Thanks, Schwoty! You are entering such a wonderful stage of your journey…David & look back on those early years not only with nostalgia for our youth but also with a growing sense of all we have accomplished together since then. This launch is just one reminder of how being married & being parents can be the most challenging & also rewarding experiences of life. Big mazel tov on the new apartment: m’shaneh makom m’shaneh mazal!

the joy of my relationship with my adult daughter (age 26) is every bit as delightful as the joy of my relationship with her as a baby. I send you blessings for the journey.

Thank you, Rabbi Anne! I am grateful for your blessing, and appreciate all the wisdom shared by my friends whose children are now grown. I am only slightly nostalgic for the delicious baby stage & learning to enjoy the development of a relationship with adult children.

Pamela thank you for sharing this, we shuttled our youngest off to his gap year in Israel two weeks ago and I have to say that the pangs of missing my two boys only serve to reinforce my more dominant feeling that like you- I am so happy they are launching! This is how it is supposed to be. And I feel privileged to have a front row seat for this exciting time. (not to say that there aren’t worries, and drama of course) What I realized recently is that while I have been far from a perfect mother (as if there were such a thing) I have definitely been a conscious one. And one of the lesson of conscious parenting is that change is the norm!

Thank you, Pearl, for your kind words! And best of luck to you & your youngest! At the risk of sounding too tongue-in-cheek, I must admit that I’ve been quelling some of the pangs by dipping my spoon into the Nutella. Double-dipping even…but mostly it’s wonderful acknowledging and accepting the changes.

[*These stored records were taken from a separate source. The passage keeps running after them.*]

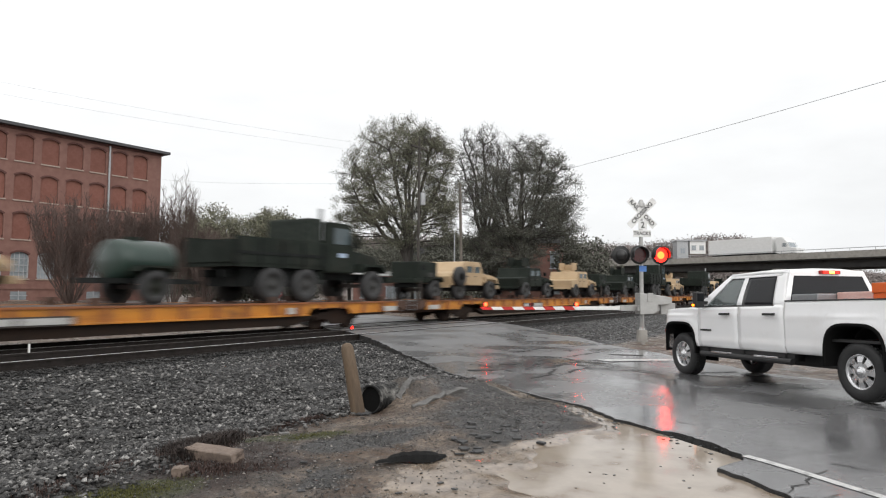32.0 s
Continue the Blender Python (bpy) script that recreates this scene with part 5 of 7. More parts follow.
def limbs(points, fork, seed, r_tip=0.014, power=0.47):
    """Joins every twig to the nearest limb that leads to it; limbs thicken towards the trunk."""
    rng = random.Random(seed)
    lean = rng.gauss(0, 0.04)
    nodes = [Vector((lean * fork * k / 4, 0, fork * k / 4)) for k in range(5)]
    up = [-1, 0, 1, 2, 3]
    way = [fork * k / 4 * 0.4 for k in range(5)]
    top = nodes[-1]
    xyz = np.zeros((len(points) * 2 + 5, 3))
    w = np.zeros(len(xyz))
    for i in range(5):
        xyz[i], w[i] = nodes[i], way[i]
    ends = []
    for p in sorted(points, key=lambda q: (q - top).length):
        k = len(nodes)
        q = np.array(p)
        d = np.linalg.norm(xyz[2:k] - q, axis=1)
        cost = d + 0.42 * w[2:k] + 0.5 * np.maximum(0, xyz[2:k, 2] - q[2])
        j = int(np.argmin(cost)) + 2
        a = nodes[j]
        L = (p - a).length
        mid = a.lerp(p, 0.5) + Vector((rng.gauss(0, 0.05), rng.gauss(0, 0.05), rng.gauss(0.03, 0.04))) * L
        for v, par in ((mid, j), (p, k)):
            xyz[len(nodes)] = v
            w[len(nodes)] = w[par] + (v - nodes[par]).length
            nodes.append(v.copy())
            up.append(par)
        ends.append(len(nodes) - 1)
    load = [0.0] * len(nodes)
    for e in ends:
        load[e] += 1
    for i in range(len(nodes) - 1, 0, -1):
        load[up[i]] += load[i]
    rad = [r_tip * max(1.0, v) ** power for v in load]
    wood = [(nodes[up[i]], nodes[i], min(rad[up[i]], rad[i] * 1.5), rad[i]) for i in range(1, len(nodes))]
    for e in ends:
        a = nodes[e]
        out = (a - nodes[up[e]]).normalized()
        for _ in range(2):
            d = (out + Vector((rng.gauss(0, 0.6), rng.gauss(0, 0.6), rng.gauss(0.2, 0.5)))).normalized()
            wood.append((a, a + d * rng.uniform(0.35, 0.8), r_tip * 0.8, r_tip * 0.5))
    return wood


def tree(place, seed, mat, blobs, per=16, size=(0.08, 0.16), spread=0.32, label="", fork=3.0, r_tip=0.015):
    """Trunk and limbs grown into the crown's lobes, leaf sprays round the twigs."""
    root = tagged(empty("tree", pose(place.x, place.y, place.z)), label, "tree")
    pts = crown_points(blobs, seed)
    part("trunk", wood_mesh(limbs(pts, fork, seed, r_tip)), BARK, root)
    tagged(part("crown", leaf_mesh("crown", [tuple(p) for p in pts], per, (spread, spread, spread * 0.75), size, mat, seed), None, root), kind="stuff")
    return root


def great_oak(place, turn, seed, mat, crown, fork, counts, per, size, spread, label, thin=None, r_tip=0.012):
    """A broad old tree: spreading limbs seen through the leaf sprays of an open crown."""
    root = tagged(empty("tree", pose(place.x, place.y, place.z, 0, 0, turn)), label, "tree")
    wood, tips = branching(crown, fork, seed, counts, r_tip)
    part("trunk", wood_mesh(wood), BARK, root)
    leafy = [tuple(p) for p in tips if not (thin and thin(p))]
    tagged(part("crown", leaf_mesh("crown", leafy, per, (spread, spread, spread * 0.6), size, mat, seed), None, root), kind="stuff")
    return root


great_oak(cam_place(-2.4, 58, -0.1), FACING, 11, LEAF, [(-0.8, 10.2, 5.8, 7.1), (-3.4, 6.8, 3.5, 2.9), (1.6, 6.6, 3.6, 2.9), (1.4, 13.0, 3.2, 3.0)], 3.4, (15, 190, 1700), 54, (0.036, 0.07), 0.27, "large dull green oak in thin autumn leaf",
          thin=lambda p: noise.noise(p * 0.95) < -0.12)
great_oak(cam_place(7.7, 60, -0.1), FACING, 29, LEAFDARK, [(0.0, 9.5, 5.2, 6.9), (3.0, 7.0, 2.8, 4.0), (-1.6, 5.0, 4.2, 3.0)], 3.0, (15, 190, 1900), 48, (0.036, 0.07), 0.27, "large dark oak with thinning leaves and a bare top",
          thin=lambda p: noise.noise(p * 0.9) < -0.2 or noise.noise(p * 7.7) > 0.3 - 0.22 * max(-1.2, p.z - 13.4 - 0.8 * p.x))
great_oak(cam_place(4.4, 66, -0.1), FACING, 31, LEAFDARK, [(0, 12.4, 2.8, 6.6)], 4.5, (11, 80, 700), 3, (0.05, 0.1), 0.2, "tall nearly bare tree among the oaks")
tree(cam_place(-26.4, 78, -0.1), 41, LEAFYEL, [(0, 0, 7.7, 5.0, 3.3, 420, 0.02), (3, 0, 5, 3.5, 3, 150, 0.0)], 38, (0.08, 0.16), 0.42, "broad pale olive tree", 2.4)
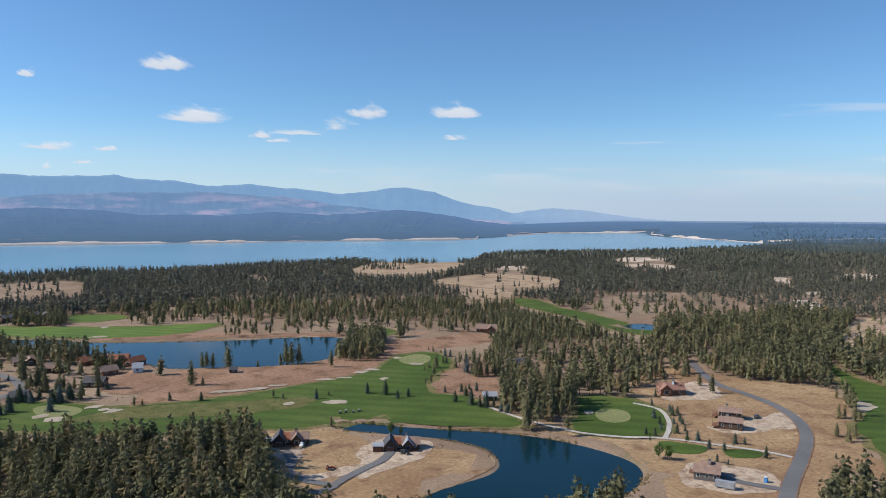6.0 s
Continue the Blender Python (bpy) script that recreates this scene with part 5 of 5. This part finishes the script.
# new houses on the east field
hs = thing("house", at_ground(247, 187, -56) @ Matrix.Scale(0.84, 4), "new grey house with tan shingle roof on pale dirt", "house")
wing(hs, shift(0.6, -1.8), 11.5, 7.2, 4.2, 2.4, GREY_SIDING, BROWN_ROOF)
wing(hs, shift(2.0, 4.2), 8.5, 5.5, 4.6, 1.8, GREY_SIDING, BROWN_ROOF)
chimney(hs, I4, 1.5, 2.6, 8.0)
deck(hs, I4, -7.6, -5.2, -3.6, 2.6, 2.4)
for x, y, turn, lab in ((327, 233, -55, "new cedar house with brown shingle roof and stone terrace"), (312, 222, -55, "new cedar and stone house with dark brown roof")):
    hs = thing("house", at_ground(x, y, turn) @ Matrix.Scale(0.84, 4), lab, "house")
    wing(hs, shift(0, 0), 13, 7.5, 4.4, 2.0, TIMBER, BROWN_ROOF)
    wing(hs, shift(-2.0, 5.2), 6.5, 5, 3.6, 1.6, TIMBER, BROWN_ROOF)
    chimney(hs, I4, -2, 0.5, 8.2)
    deck(hs, I4, -10.2, -6.6, -4, 4, 1.4)
    garage_door(hs, I4, 4.0, -3.78, 4.8)
hs = thing("house", at_ground(341, 283, -48), "red-brown cedar house with crossed brown shingle gables", "house")
wing(hs, shift(0, 0, 12), 14, 8.5, 3.6, 3.0, CEDAR, RUSSET_ROOF)
wing(hs, shift(-3.5, -3, 102), 9, 6.5, 3.8, 2.8, CEDAR, RUSSET_ROOF)
wing(hs, shift(4.5, 3, 102), 8, 6.0, 3.6, 2.6, CEDAR, RUSSET_ROOF)
chimney(hs, I4, 1.2, -0.8, 8.0, WHITE_PAINT)
# clubhouse shed beside the fairway, hill house
hs = thing("shed", at_ground(243, 330, -33), "small grey-roofed timber course shed among spruces", "shed")
wing(hs, I4, 7.5, 5.5, 2.8, 1.6, TIMBER, GREY_ROOF)
hs = thing("house", at_ground(366, 502, -36), "tan-roofed house on the brown hill", "house")
wing(hs, I4, 17, 9, 3.4, 3.0, CEDAR, BROWN_ROOF)
wing(hs, shift(4, -3.5, 90), 9, 7, 3.4, 2.6, CEDAR, BROWN_ROOF)
chimney(hs, I4, -4, 1, 7.5)
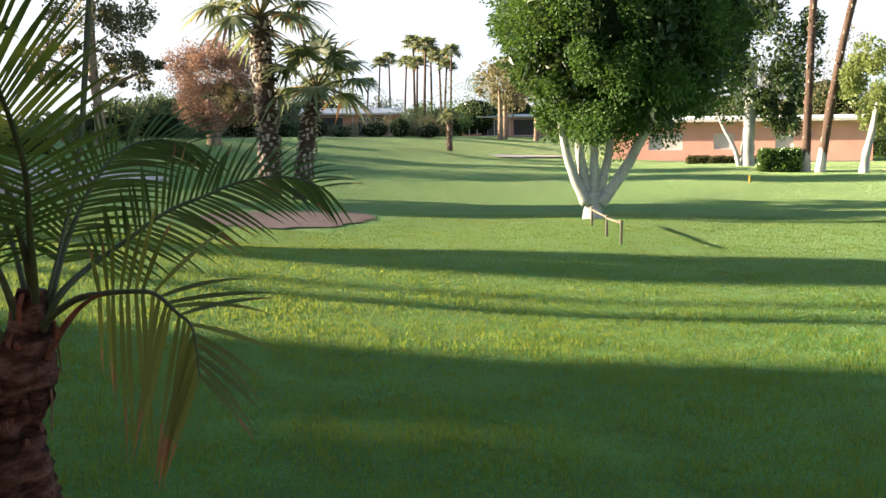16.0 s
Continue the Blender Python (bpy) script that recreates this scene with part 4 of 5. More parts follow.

Pamela, The mark of a mature person is seeing the perspective from outside ourselves and our needs. When God gave us children, He helped us see beyond our needs in helping another young person become an adult. This can be an agonizing, slow process, but the goal is still to give them wings to fly, yet roots to stay connected to their foundational support — family! We all do our best and then the rest is out of our control! God knows how to handle everything outside our domain and you have dong a wonderful work in giving your daughter an environment to develop her own personality and talents, unique to this world and valuable to all of us. Your strong spirit lives on through your children’s developing years, but your own talents and relationships impact us all for good!! Mazell Tov to a fabulous Ima!

Oh, Mary, thank you (as always) for being a Mom in my village! You helped in large measure to launch this one successfully. God Bless!